• Problem:
Exact reproduction of the data is required, with images excluded.

• Available records:
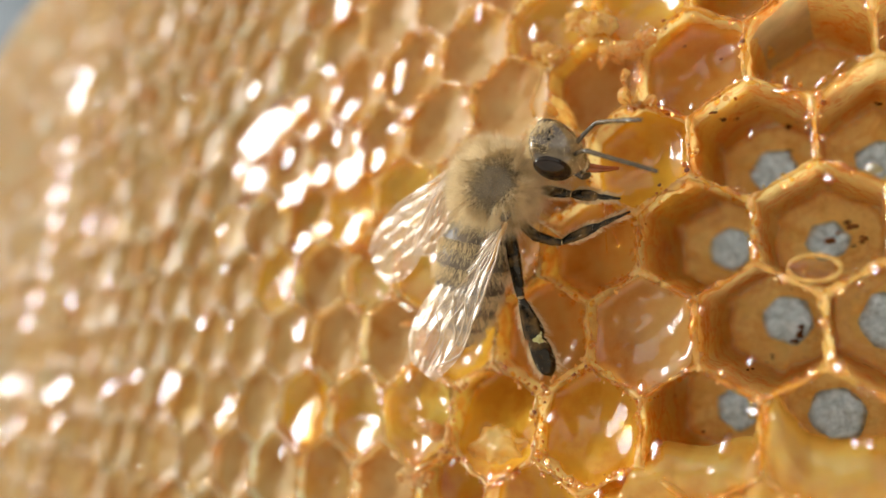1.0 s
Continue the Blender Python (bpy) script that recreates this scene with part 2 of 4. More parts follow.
def crest_y(x, z):
    """The uneven crest of the rims, most ragged where the comb was chewed."""
    rag = 1.0 + 1.1 * math.exp(-((x - 2) / 11.0) ** 2)
    return face_y(x, z) + rag * (0.22 * nz3(x, 0.0, z, 0.7) + 0.16 * nz3(x, 5.0, z, 2.3))


def cell_centre(i, j):
    x = ORIGIN[0] + i * DOWN[0] + j * RIGHT[0]
    z = ORIGIN[1] + i * DOWN[1] + j * RIGHT[1]
    near = min(1.0, max(0.25, (12 - x) / 14))
    return (x + 0.75 * near * nz3(i * 1.7, j * 1.3, 0.5, 1), z + 0.75 * near * nz3(i * 1.3, j * 1.9, 7.5, 1))


AROUND = ((0, 1), (1, 1), (1, 0), (0, -1), (-1, -1), (-1, 0))


def corners(i, j):
    pts = []
    for k in range(6):
        a, b = AROUND[k], AROUND[(k + 1) % 6]
        cs = [cell_centre(i, j), cell_centre(i + a[0], j + a[1]), cell_centre(i + b[0], j + b[1])]
        pts.append((sum(c[0] for c in cs) / 3, sum(c[1] for c in cs) / 3))
    return pts


def reach(pts, cx, cz, q):
    """Distance from the centre to the edge of the six-sided outline in the direction q."""
    dx, dz = math.cos(q), math.sin(q)
    best = 9.0
    for k in range(6):
        (ax, az), (bx, bz) = pts[k], pts[(k + 1) % 6]
        ex, ez = bx - ax, bz - az
        det = dx * ez - dz * ex
        if abs(det) > 1e-9:
            s = ((ax - cx) * ez - (az - cz) * ex) / det
            u = ((ax - cx) * dz - (az - cz) * dx) / det
            if s > 0 and -0.02 <= u <= 1.02:
                best = min(best, s)
    return best


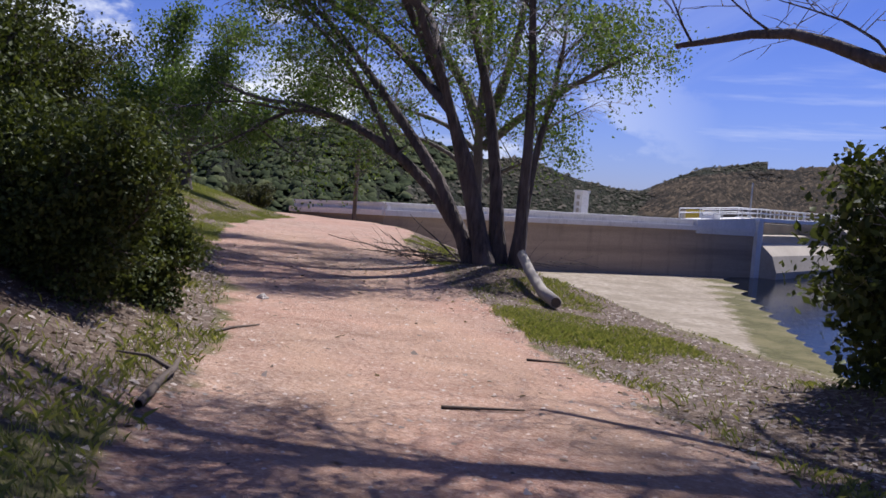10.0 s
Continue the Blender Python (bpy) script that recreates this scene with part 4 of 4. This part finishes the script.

• Written answer:
1.0 s
Continue the Blender Python (bpy) script that recreates this scene with part 2 of 4. More parts follow.
def crest_y(x, z):
    """The uneven crest of the rims, most ragged where the comb was chewed."""
    rag = 1.0 + 1.1 * math.exp(-((x - 2) / 11.0) ** 2)
    return face_y(x, z) + rag * (0.22 * nz3(x, 0.0, z, 0.7) + 0.16 * nz3(x, 5.0, z, 2.3))


def cell_centre(i, j):
    x = ORIGIN[0] + i * DOWN[0] + j * RIGHT[0]
    z = ORIGIN[1] + i * DOWN[1] + j * RIGHT[1]
    near = min(1.0, max(0.25, (12 - x) / 14))
    return (x + 0.75 * near * nz3(i * 1.7, j * 1.3, 0.5, 1), z + 0.75 * near * nz3(i * 1.3, j * 1.9, 7.5, 1))


AROUND = ((0, 1), (1, 1), (1, 0), (0, -1), (-1, -1), (-1, 0))


def corners(i, j):
    pts = []
    for k in range(6):
        a, b = AROUND[k], AROUND[(k + 1) % 6]
        cs = [cell_centre(i, j), cell_centre(i + a[0], j + a[1]), cell_centre(i + b[0], j + b[1])]
        pts.append((sum(c[0] for c in cs) / 3, sum(c[1] for c in cs) / 3))
    return pts


def reach(pts, cx, cz, q):
    """Distance from the centre to the edge of the six-sided outline in the direction q."""
    dx, dz = math.cos(q), math.sin(q)
    best = 9.0
    for k in range(6):
        (ax, az), (bx, bz) = pts[k], pts[(k + 1) % 6]
        ex, ez = bx - ax, bz - az
        det = dx * ez - dz * ex
        if abs(det) > 1e-9:
            s = ((ax - cx) * ez - (az - cz) * ex) / det
            u = ((ax - cx) * dz - (az - cz) * dx) / det
            if s > 0 and -0.02 <= u <= 1.02:
                best = min(best, s)
    return best


10.0 s
Continue the Blender Python (bpy) script that recreates this scene with part 4 of 4. This part finishes the script.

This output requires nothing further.